Whether or not you made it our CHAR(10) conference last month, you can now relive part of the experience by downloading the conference slides. Some of those were posted live during the conference, some showed up later, but almost everything is there now. Sadly, Nic Ferrier’s entertaining presentation about how WooMe (acquired by Zoosk) was scaled up using Londiste and Django wasn’t available in a form we could easily replay. For that one, you certainly did have to be there, in more ways than one.
The two talks I found the most informative were the updates on the states of pgpool-II and pgmemcache. Both those tools have that slightly frustrating combination of being really useful and a bit underdocumented relative to how complicated they are (in English at least!), so getting additional insight into them from those actually working on the code was great.
Markus’s discussion of MVCC and clustering also had a fun twist to it. His talk ended with a performance analysis of his Postgres-R against pgpool-II, Postgres-XC, and PostgreSQL 9 using Streaming Replication plus Hot Standby, all used in cluster configurations to accelerate dbt2 test results. I don’t quite agree with his premise there that network congestion is the most vital cluster component because “overall computing power, memory and storage capacity scale easily”–that’s not always true–but it was satisfying to see that the PG9 HS/SR pairing is efficient in that regard.

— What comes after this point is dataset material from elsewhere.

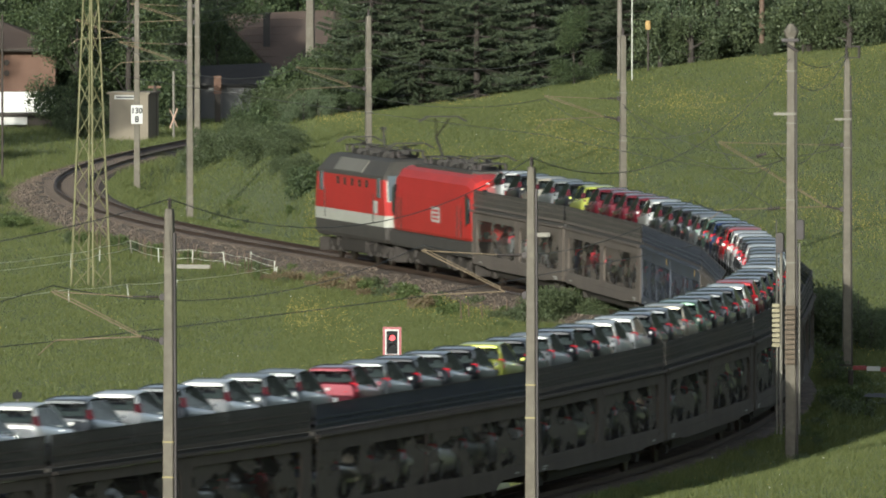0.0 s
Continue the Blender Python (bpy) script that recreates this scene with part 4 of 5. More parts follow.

The conference set aside two sessions to talk about general clustering topics in a relatively unstructured way. The more heated discussion talked about what would make PostgreSQL deployments into cloud computing infrastructure easier to deal with. That stirred up enough ideas to generate two blog entries from my coworkers already.
One of the ideas from that session I found particularly interesting was noting that if you have a deployment where nodes are added in the “elastic” way people like to discuss in relation to the cloud concept, there’s a manageability gap there right now in terms of making it easy for applications to talk to that node set. If you can put pgpool-II or pgBouncer between your application and the set of nodes, you can abstract away exactly what’s behind the nodes a bit right now. But now you’ve added another layer and therefore a potential bottleneck to the whole thing. That’s the opposite of what elastic cloud deployments are supposed to be about: just adding capacity as needed with minimal management work.

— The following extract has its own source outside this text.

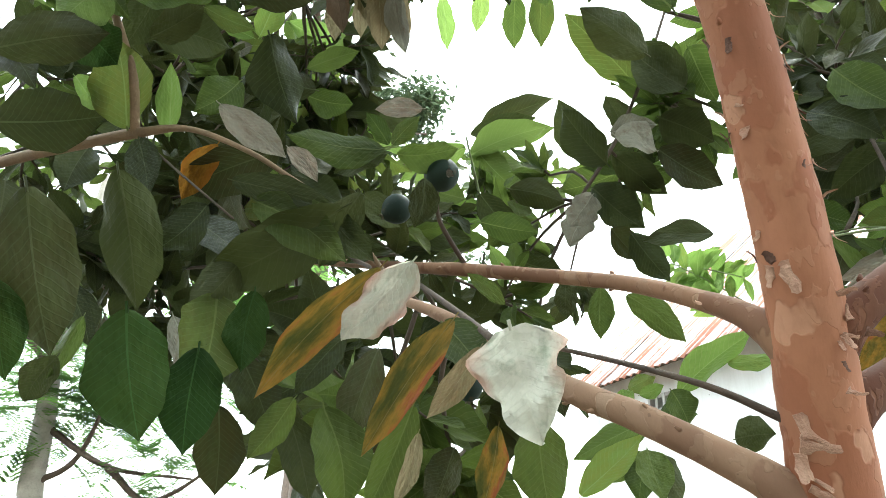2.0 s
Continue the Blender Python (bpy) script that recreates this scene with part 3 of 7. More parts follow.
def unseen_tree(x, y):
    """One of the unseen broad crowned trees added to block light, with limbs and a deep crown."""
    rng = random.Random(int(x * 10) * 31 + int(y * 10))
    ob = thing("unseen_tree", (x, y, 0), "unseen broad crowned tree with dense dark leaves, added to block light", "tree", "trees round the clearing")
    top = Vector((x + rng.uniform(-0.2, 0.2), y, 4.6))
    limb(ob, "trunk", [(x, y, -0.05), (x + 0.05, y, 2.2), tuple(top)], [0.13, 0.10, 0.06], BARK_TWIG, sides=12, rough=0.08, step=0.1)
    spots = []
    for k in range(13):
        a = 2 * math.pi * k / 6.5
        tip = Vector((x + 1.35 * math.cos(a), y + 1.35 * math.sin(a), 1.4 + 0.36 * k + rng.uniform(-0.3, 0.3)))
        limb(ob, "branch", [(x, y, 1.1 + 0.26 * k), tuple((tip + Vector((x, y, tip.z))) / 2 + Vector((0, 0, 0.15))), tuple(tip)], [0.04, 0.025, 0.01], BARK_TWIG, sides=7, step=0.12)
        spots += [(tip, 0.75, 230), ((tip + top) / 2, 0.75, 170)]
    scatter_leaves("foliage", ob, FARLEAF, spots, 0.17, 0.42, rng)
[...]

A solution approach suggested was making it easier to build a database routing directory at the application level, so that apps can just ask for the type of node needed and get one to directly connect to. Nodes can just register themselves to the directory as they are brought online (or are taken down). This has similarities to some components that are already floating around. The directory lookup part you might put into LDAP; PostgreSQL servers can already announce themselves via ZeroConf AKA Bonjour. It’s not hard to imagine bolting those two together, putting an application layer that does LDAP lookups connected to a routing backend that tracks available nodes via any number of protocols. As usual, the devil’s in the details. Things like timing out failed nodes, distinguishing between read and write traffic (pgpool-II does it by actually parsing the SQL, which is expensive), and making the resulting directory broadcasts cached for high performance while also featuring cache invalidation are all tricky implementation details to get right.
With PostgreSQL 9.0 featuring more ways than ever to scale upward database architecture, this problem isn’t going away though. I’m not sure what form yet people are going to solve it in, but it’s a common enough problem that it’s worth solving.